Power interruption at one of the busiest and largest, by volume, clearing houses for imported items in the country, the Addis Abeba Commercial Commodities Facilitation Branch Office of the Ethiopian Revenues and Customs Agency (ERCA) disrupted service for three days last week.

The Office stopped work starting Saturday, October 1, 2011 after power transmission was lost and the generator failed as well.

“The generator has parts that are not working due to the constant power interruptions,” Fasil Tadesse, general manager of the office, told Fortune.

The Office had spent around 180,000Br for maintenance of the generator this year, four times more than what has been approved for it, claims Fasil.

This was due to the concentration of factories in the area claims EEPCo. The Clearing House is located around Kality on Debre Zeit Road, where many industrial complexes are located.

There are around 40 transformers in the area due to the high demand from the factories, which makes maintenance difficult when there is power interruption, according to an official at the corporation, who is not authorised to comment.

However, clients claim the service delays they have been encountering are more than just power interruption; that the automated system for customs data (ASCUDA) was faulty as well.
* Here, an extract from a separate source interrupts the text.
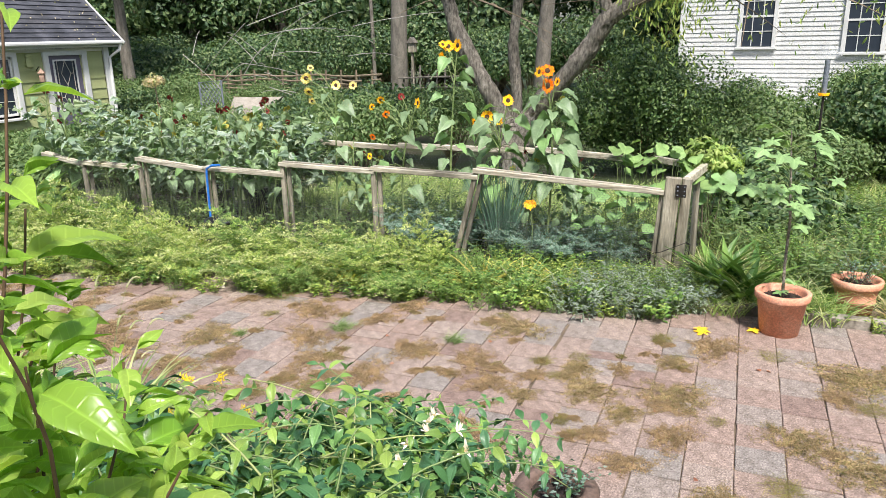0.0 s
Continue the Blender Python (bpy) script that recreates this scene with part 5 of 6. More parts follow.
LM = [plant("climbing_vine_mass", "thick green vine mass beside the arbour opening", "vine", [("stems", twigs(cc, (0, 0, -1.35), 0.03), M["twig"]), ("leaves", gl, M["vine"])])]
strew(LM, [(-15.9, 0.8, 1.0), (-17.6, 1.5, 1.3), (-18.6, -0.4, 1.4), (-18.0, 0.9, 2.3), (-16.4, 6.8, 1.5), (-17.2, 7.6, 3.2), (-16.0, -0.2, 0.9), (-17.0, 6.9, 3.9), (-19.0, 7.5, 3.6)], "vine masses round the arbour", (0.9, 1.15))
gl, cc = mound(20000, (2.1, 0.5, 2.1), 0.09, SMALL, 60, 0.28, 0.25, 0.25, 0.45)
gy, c2 = mound(2600, (2.15, 0.55, 2.1), 0.08, OVATE, 22, 0.15, 0.25, 0.25, 0.5)
plant("gable_vine", "dark climbing vine with yellowing patches over the shed's gable wall", "vine", [("stems", twigs(cc, (0, 0.3, -2.0), 0.02), M["twig"]), ("leaves", gl, M["vine"]), ("yellow_leaves", gy, M["vineyellow"])]).matrix_basis = spot(-16.1, 5.65, 1.95)
rv, ry = Geo(), Geo()
for leaf, tint, n in ((rv, "vine", 11000), (ry, "vineyellow", 1500)):
    x = RNG.uniform(-16.6, -13.72, n)
    top = 2.25 + 0.94 * (-13.05 - x)
    z = top * RNG.uniform(0.05, 1, n) ** 0.8
    bulge = 0.28 + 0.2 * np.sin(x * 3.1 + z * 2.3) + 0.12 * np.sin(z * 5.3 - x * 4.1)
    if tint == "vineyellow":
        keep = np.sin(x * 4.3 + 1) * np.sin(z * 3.7) > 0.35
        x, z, bulge = x[keep], z[keep], bulge[keep] + 0.05
    k = len(x)
    q = np.stack([x, 6.05 - bulge * RNG.uniform(0.4, 1.05, k), z], 1)
    scatter(leaf, SMALL, q, RNG.normal(0, 0.6, (k, 3)) + (0.1, 0, -0.6), RNG.normal(0, 0.4, (k, 3)) + (0.25, -1, 0.45), RNG.uniform(0.06, 0.12, k))
rs = tube(Geo(), [(-14.0, 6.0, 0), (-14.3, 5.95, 1.2), (-14.2, 5.98, 2.4), (-15.2, 5.98, 3.6)], 0.025, 6)
plant("rake_vine", "climbing vine over the shed's end wall up to the roof edge", "vine", [("stems", rs, M["twig"]), ("leaves", rv, M["vine"]), ("yellow_leaves", ry, M["vineyellow"])])
gl = Geo()
n = 5000
q = np.stack([-22.3 + RNG.normal(0, 0.25, n), RNG.uniform(-1, 8, n), RNG.uniform(0, 3.6, n)], 1)
scatter(gl, OVATE, q, RNG.normal(0, 1, (n, 3)) + (0, 0, -0.8), RNG.normal(0, 0.5, (n, 3)) + (1, 0, 0.2), RNG.uniform(0.15, 0.26, n))
plant("back_vine", "dark curtain of vine at the back of the arbour", "vine", [("leaves", gl, M["climber"]), ("stems", tube(Geo(), [(-22.4, 3, 0), (-22.4, 3.2, 2), (-22.3, 2.8, 3.4)], 0.05, 6), M["twig"])])
panelf = thing("old_board_fence", "old grey brown board fence inside the arbour", "fence")
for i in range(9):
    y = 3.0 + i * 0.105
    part("board", board(Geo(), (-18.6 - 0.03 * i, y, -0.03), (-18.6 - 0.03 * i, y + 0.02, 1.8 - 0.035 * i + RNG.uniform(-0.08, 0.08)), 0.1, 0.025, (0.3, 1, 0)), M["wood"], panelf)
cold = thing("old_window_frame", "white painted old window frame leaning in the garden", "window frame")
fr = Geo()
for y in (0, 0.28, 0.56):
    board(fr, (0, y, 0), (-0.25, y, 1.95), 0.05, 0.04, (0, 1, 0))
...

“Even when power is available in between, their system fails to function,” Melaku Tekele, a transitor whose client’s have had five containers full of commercial goods stuck in Djibouti port for six days. “We cannot transport it into the country if it is not cleared at the Office. If the problem is not solved and we get the clearance in two days, we will be forced to pay demurrage,” he told Fortune.

But that is also due to the power outages, claims Fasil.

“It is not because the software is faulty, but due to the time it takes for the software to start up after each outage,” he told Fortune. “We have to go through the whole process of booting it up.”

To avert the problem on a permanent basis, the Office has requested the distribution system of the corporation to provide it with another electric line to be used as backup, according to a letter signed by the general manager and sent to Distribution Systems Process of the Corporation on August 13, 2011.

However, there has not been any concrete response from the corporation, according to Fasil, and so the problem persists.

The port of Djibouti charges 4,076 Br per six-metre per container and 5.65 dollars the first day the container stays at the port after an eight-day grace period. The amount increases by two dollars for everyday it stays on the port after that.

  “This will increase the price of goods as the trader will transfer this cost to the goods that are imported,” Melaku told Fortune.

It is not only the customers that are worried about the cost of the delay and interruption in service. Customs duty is one of the major contributors of the revenues ERCA collects. Last year, custom duty from imports of 3.9 billion tonnes contributed almost half of the 50.7 billion Br the tax authority collected.

The Authority has planned to collect 79 billion Br, out of which 22 billion is expected from customs, according to the target plan of the Authority for this fiscal year.

“In order to achieve the target, the office at Kality is tasked to collect around 78 million Br on a daily basis.” Fasil told Fortune. “Since the office runs important transaction, including big government projects, the cooperation should prepare a stand by technical team.”